The package will also see more than two trillion yen spent on kicking off a "low-carbon revolution" promoting solar power use, energy-saving vehicles and consumer electronics, a ruling party panel said.
It would also raise the tax-free amount of money parents can give to their children as gifts – a bid to tap the substantial savings of Japan\’s growing elderly population to boost residential property purchases.
Plummeting worldwide demand for Japanese cars, machinery and high-tech goods has put Japan on course for its worst economic slump since World War II.

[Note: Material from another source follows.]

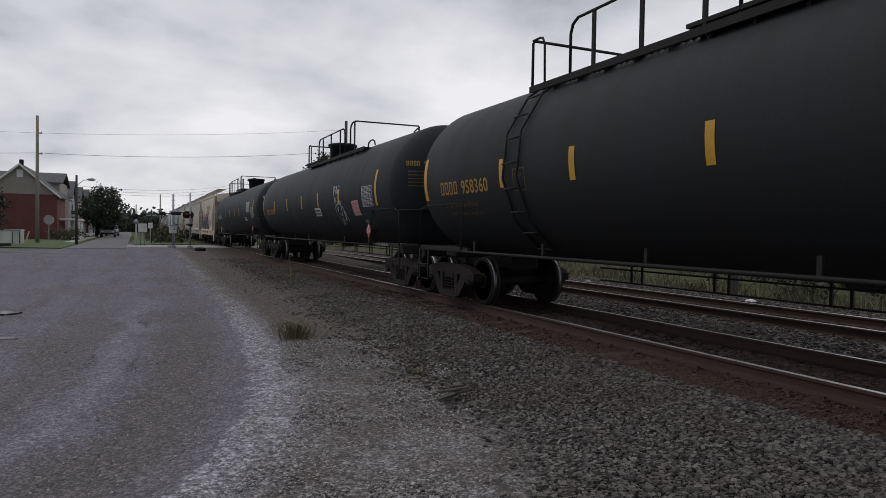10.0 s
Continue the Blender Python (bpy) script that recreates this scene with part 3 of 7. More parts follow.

But in a rare piece of good news, machinery orders – a leading indicator of corporate capital spending – unexpectedly rebounded 1.4 percent in February from a month earlier, ending a record four months of declines.
The government said core machinery orders are likely to have risen 4.1 percent in the three months to March from the previous quarter, a turnaround from a 16.7 percent plunge in the October-December period.
Investors welcomed the signs of improvement, sending the Nikkei stock index soaring 3.74 percent to the highest closing level in three months.
Analysts, however, cautioned against excessive optimism.
"We can\’t say the economy is breaking out of recession just yet," said Hiroshi Watanabe, economist at Daiwa Institute of Research. "It is still likely to keep wallowing at the deep bottom."
Japan\’s economy logged its worst performance in almost 35 years in the last quarter of 2008, shrinking at an annualised pace of 12.1 percent.
The ruling party said it was unrealistic to expect Japanese exports to be the sole driver of economic growth as they were in the past.
Analysts expect another sharp contraction in the first quarter of 2009, but they said the spending boost should provide some support in the future.
"There is not much the government can do directly about the crash in exports, but the imminent fiscal package appears set to provide credit to alleviate some of the pain of related firms, as well as giving a large stimulus to the domestic economy," said Macquarie Securities economist Richard Jerram.
The massive spending boost puts Japan back on familiar ground.
The Asian giant spent trillions of yen in the 1990s in an effort to resuscitate the economy after a burst asset bubble ushered in a decade of recession, economic stagnation and deflation.
The new package being prepared comes on top of stimulus measures approved by parliament since October that were worth a combined 75 trillion yen, of which actual fiscal spending was about 12 trillion yen.